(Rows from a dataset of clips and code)
*****
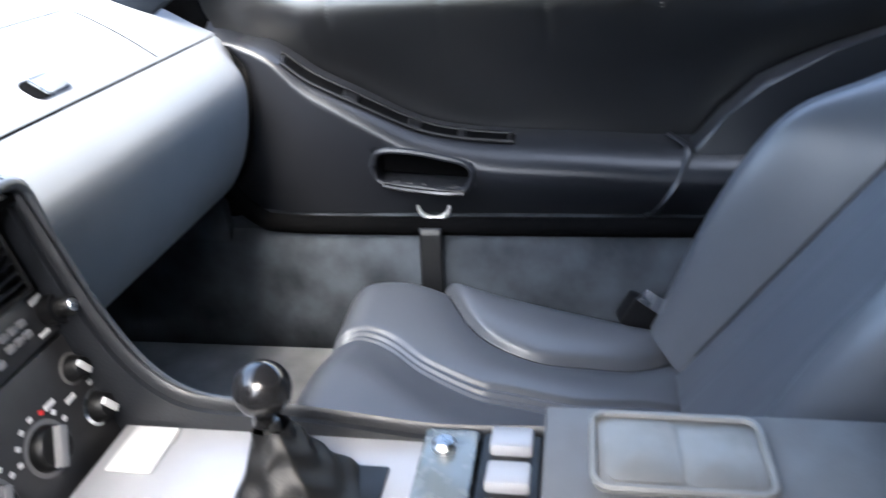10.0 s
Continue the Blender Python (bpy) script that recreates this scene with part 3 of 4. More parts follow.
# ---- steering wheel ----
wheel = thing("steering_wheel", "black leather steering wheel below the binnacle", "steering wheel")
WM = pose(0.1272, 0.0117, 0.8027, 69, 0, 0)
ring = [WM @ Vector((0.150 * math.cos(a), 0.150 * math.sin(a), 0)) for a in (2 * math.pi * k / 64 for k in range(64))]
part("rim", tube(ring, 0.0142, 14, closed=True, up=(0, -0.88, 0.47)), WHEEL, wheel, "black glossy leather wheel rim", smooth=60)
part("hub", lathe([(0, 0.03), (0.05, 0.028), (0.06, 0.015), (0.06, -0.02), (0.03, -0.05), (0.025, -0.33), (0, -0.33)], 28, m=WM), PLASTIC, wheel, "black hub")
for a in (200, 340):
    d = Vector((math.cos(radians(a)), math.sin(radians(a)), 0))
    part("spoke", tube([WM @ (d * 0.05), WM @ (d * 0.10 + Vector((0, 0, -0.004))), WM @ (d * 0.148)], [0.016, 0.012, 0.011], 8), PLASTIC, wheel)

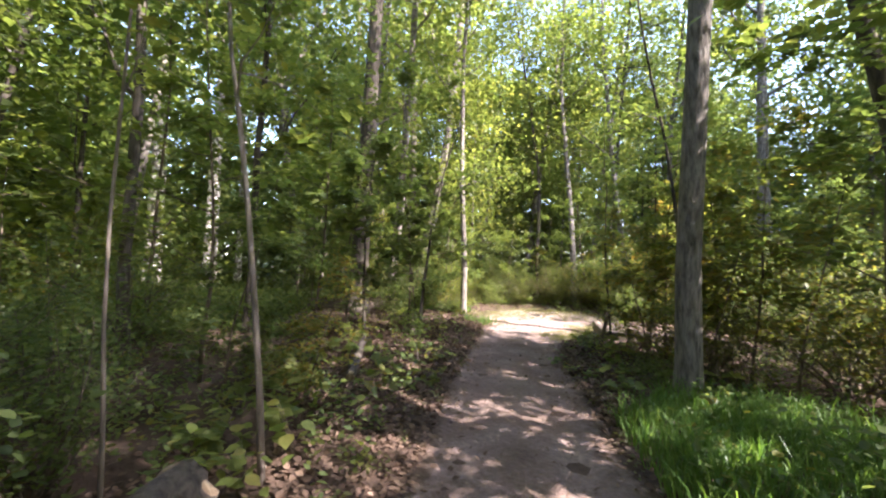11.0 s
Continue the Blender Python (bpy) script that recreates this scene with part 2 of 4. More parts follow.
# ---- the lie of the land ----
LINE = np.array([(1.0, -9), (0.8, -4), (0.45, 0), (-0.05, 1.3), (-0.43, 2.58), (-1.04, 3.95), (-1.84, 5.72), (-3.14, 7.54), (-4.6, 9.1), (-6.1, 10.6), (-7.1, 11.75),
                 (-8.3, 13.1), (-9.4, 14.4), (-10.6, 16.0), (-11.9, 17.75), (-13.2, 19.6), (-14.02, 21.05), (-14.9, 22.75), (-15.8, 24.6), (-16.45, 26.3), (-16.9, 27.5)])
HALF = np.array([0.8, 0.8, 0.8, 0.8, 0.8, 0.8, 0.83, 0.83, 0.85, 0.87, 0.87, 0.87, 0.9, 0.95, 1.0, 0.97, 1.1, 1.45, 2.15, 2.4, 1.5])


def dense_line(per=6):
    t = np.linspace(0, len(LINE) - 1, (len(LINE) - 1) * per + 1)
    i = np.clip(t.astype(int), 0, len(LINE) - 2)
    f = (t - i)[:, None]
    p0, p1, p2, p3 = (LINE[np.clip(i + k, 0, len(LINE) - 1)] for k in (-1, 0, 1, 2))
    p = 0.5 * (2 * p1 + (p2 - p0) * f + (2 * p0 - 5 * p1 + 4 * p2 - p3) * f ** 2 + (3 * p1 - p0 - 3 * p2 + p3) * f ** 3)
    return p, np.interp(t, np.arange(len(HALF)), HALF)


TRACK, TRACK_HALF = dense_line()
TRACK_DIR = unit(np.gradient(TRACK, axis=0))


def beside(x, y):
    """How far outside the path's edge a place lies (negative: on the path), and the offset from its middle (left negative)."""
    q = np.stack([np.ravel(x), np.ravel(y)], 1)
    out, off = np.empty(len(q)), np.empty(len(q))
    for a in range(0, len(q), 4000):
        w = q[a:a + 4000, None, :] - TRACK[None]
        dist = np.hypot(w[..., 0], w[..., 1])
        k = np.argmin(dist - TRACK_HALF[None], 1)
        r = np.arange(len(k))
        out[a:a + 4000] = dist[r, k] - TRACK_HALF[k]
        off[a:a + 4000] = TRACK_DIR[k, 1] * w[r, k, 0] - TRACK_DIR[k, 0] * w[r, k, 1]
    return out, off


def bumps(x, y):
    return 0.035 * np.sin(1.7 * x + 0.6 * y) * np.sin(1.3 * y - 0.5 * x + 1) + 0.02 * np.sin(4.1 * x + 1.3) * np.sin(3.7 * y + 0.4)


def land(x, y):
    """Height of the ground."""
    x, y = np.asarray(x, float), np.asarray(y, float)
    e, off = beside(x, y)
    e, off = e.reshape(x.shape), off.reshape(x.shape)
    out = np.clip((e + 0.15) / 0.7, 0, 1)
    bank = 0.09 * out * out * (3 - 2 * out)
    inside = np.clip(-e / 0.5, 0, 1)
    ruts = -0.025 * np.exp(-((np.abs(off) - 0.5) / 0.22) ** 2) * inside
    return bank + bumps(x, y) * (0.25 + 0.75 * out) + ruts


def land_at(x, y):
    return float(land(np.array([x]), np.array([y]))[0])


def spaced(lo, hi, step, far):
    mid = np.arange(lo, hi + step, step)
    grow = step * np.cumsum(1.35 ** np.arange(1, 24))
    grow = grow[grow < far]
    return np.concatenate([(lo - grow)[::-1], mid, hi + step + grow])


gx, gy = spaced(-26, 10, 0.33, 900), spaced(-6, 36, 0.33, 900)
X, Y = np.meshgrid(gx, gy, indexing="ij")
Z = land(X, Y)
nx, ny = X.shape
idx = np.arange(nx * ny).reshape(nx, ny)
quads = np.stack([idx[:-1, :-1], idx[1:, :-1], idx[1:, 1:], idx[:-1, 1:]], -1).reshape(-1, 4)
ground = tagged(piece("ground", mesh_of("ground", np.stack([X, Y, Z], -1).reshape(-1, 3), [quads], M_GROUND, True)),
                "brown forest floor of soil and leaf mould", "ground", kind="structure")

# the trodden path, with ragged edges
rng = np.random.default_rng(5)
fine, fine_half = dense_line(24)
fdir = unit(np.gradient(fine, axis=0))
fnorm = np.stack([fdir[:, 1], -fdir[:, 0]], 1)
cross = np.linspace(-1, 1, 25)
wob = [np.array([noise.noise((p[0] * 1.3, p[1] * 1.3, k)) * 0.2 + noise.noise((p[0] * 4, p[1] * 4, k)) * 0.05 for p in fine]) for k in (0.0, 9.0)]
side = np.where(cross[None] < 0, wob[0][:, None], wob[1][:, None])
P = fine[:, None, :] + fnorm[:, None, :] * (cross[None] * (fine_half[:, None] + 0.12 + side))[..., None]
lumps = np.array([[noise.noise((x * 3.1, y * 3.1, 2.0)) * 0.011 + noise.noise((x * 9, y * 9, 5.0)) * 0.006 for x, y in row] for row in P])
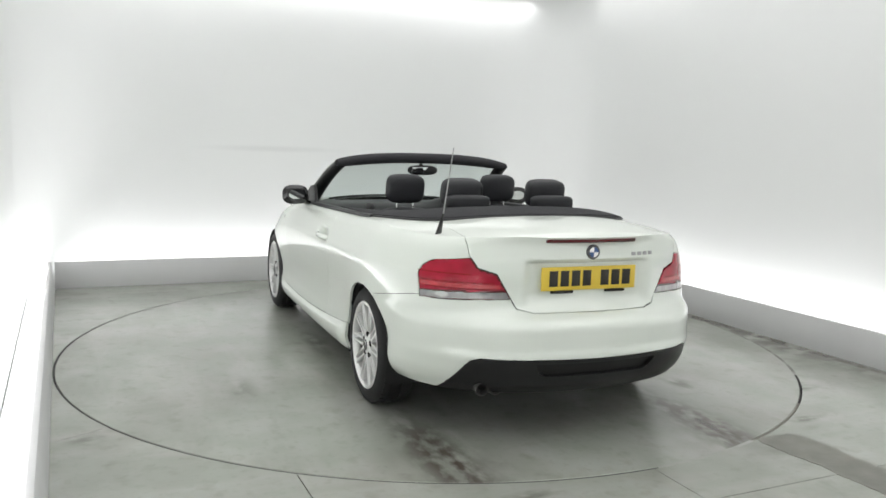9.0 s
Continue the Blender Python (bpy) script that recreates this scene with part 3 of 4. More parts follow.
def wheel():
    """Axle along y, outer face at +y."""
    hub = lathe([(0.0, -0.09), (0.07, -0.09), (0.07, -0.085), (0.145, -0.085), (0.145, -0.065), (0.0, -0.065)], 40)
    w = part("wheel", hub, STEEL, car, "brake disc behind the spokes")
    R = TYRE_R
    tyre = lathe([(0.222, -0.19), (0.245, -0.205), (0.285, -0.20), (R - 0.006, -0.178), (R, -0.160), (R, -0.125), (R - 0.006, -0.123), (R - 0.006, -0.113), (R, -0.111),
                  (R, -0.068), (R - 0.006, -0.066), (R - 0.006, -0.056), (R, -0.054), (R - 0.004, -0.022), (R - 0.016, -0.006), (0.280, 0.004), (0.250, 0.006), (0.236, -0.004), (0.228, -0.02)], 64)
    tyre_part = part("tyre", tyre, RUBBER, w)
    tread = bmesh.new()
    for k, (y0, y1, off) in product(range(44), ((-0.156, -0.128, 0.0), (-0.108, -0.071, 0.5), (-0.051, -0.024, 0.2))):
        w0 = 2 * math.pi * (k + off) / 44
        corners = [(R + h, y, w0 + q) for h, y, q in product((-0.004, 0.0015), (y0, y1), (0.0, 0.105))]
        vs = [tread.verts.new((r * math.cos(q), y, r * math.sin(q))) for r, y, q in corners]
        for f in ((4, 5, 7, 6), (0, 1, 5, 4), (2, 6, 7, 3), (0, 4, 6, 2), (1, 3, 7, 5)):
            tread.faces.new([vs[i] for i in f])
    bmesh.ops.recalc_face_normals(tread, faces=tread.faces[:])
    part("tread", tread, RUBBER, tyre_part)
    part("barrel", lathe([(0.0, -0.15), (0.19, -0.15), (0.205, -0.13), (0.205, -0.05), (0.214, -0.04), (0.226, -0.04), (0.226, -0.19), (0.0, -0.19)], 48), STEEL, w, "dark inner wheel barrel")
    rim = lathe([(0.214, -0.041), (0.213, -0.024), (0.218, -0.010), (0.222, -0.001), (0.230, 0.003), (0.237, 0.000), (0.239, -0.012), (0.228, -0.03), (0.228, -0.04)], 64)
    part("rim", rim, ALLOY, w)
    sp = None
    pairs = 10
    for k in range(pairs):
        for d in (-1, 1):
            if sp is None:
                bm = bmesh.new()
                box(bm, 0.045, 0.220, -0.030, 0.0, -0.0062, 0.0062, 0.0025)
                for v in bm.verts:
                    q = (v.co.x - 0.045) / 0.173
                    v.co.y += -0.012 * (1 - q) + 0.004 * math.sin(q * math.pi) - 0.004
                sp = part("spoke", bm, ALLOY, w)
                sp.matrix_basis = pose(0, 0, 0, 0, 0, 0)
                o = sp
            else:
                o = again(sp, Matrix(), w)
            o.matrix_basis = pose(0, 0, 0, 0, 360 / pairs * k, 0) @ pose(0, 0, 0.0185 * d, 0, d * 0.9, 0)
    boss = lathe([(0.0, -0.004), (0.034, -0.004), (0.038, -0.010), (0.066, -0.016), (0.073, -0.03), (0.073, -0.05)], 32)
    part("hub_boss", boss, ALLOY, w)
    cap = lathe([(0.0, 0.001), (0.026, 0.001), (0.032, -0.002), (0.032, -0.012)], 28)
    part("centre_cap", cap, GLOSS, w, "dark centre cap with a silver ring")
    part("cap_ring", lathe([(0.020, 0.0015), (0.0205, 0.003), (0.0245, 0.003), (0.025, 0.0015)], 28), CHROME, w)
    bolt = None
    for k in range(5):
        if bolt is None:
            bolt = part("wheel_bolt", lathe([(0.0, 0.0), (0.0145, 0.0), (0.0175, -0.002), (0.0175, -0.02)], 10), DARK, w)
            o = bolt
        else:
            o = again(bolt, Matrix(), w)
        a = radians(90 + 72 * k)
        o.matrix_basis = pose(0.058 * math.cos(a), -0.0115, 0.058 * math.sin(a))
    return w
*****
=== EXERCISE REQUIREMENTS ===
Using the entries above, extract exactly the span from the line with "2 of 4. More parts follow." to the line with "TRACK_DIR = unit(np.gradient(TRACK, axis=0))", both lines included; leave out everything else.

=== ANSWER TO THE PROBLEM ===
Continue the Blender Python (bpy) script that recreates this scene with part 2 of 4. More parts follow.
# ---- the lie of the land ----
LINE = np.array([(1.0, -9), (0.8, -4), (0.45, 0), (-0.05, 1.3), (-0.43, 2.58), (-1.04, 3.95), (-1.84, 5.72), (-3.14, 7.54), (-4.6, 9.1), (-6.1, 10.6), (-7.1, 11.75),
                 (-8.3, 13.1), (-9.4, 14.4), (-10.6, 16.0), (-11.9, 17.75), (-13.2, 19.6), (-14.02, 21.05), (-14.9, 22.75), (-15.8, 24.6), (-16.45, 26.3), (-16.9, 27.5)])
HALF = np.array([0.8, 0.8, 0.8, 0.8, 0.8, 0.8, 0.83, 0.83, 0.85, 0.87, 0.87, 0.87, 0.9, 0.95, 1.0, 0.97, 1.1, 1.45, 2.15, 2.4, 1.5])


def dense_line(per=6):
    t = np.linspace(0, len(LINE) - 1, (len(LINE) - 1) * per + 1)
    i = np.clip(t.astype(int), 0, len(LINE) - 2)
    f = (t - i)[:, None]
    p0, p1, p2, p3 = (LINE[np.clip(i + k, 0, len(LINE) - 1)] for k in (-1, 0, 1, 2))
    p = 0.5 * (2 * p1 + (p2 - p0) * f + (2 * p0 - 5 * p1 + 4 * p2 - p3) * f ** 2 + (3 * p1 - p0 - 3 * p2 + p3) * f ** 3)
    return p, np.interp(t, np.arange(len(HALF)), HALF)


TRACK, TRACK_HALF = dense_line()
TRACK_DIR = unit(np.gradient(TRACK, axis=0))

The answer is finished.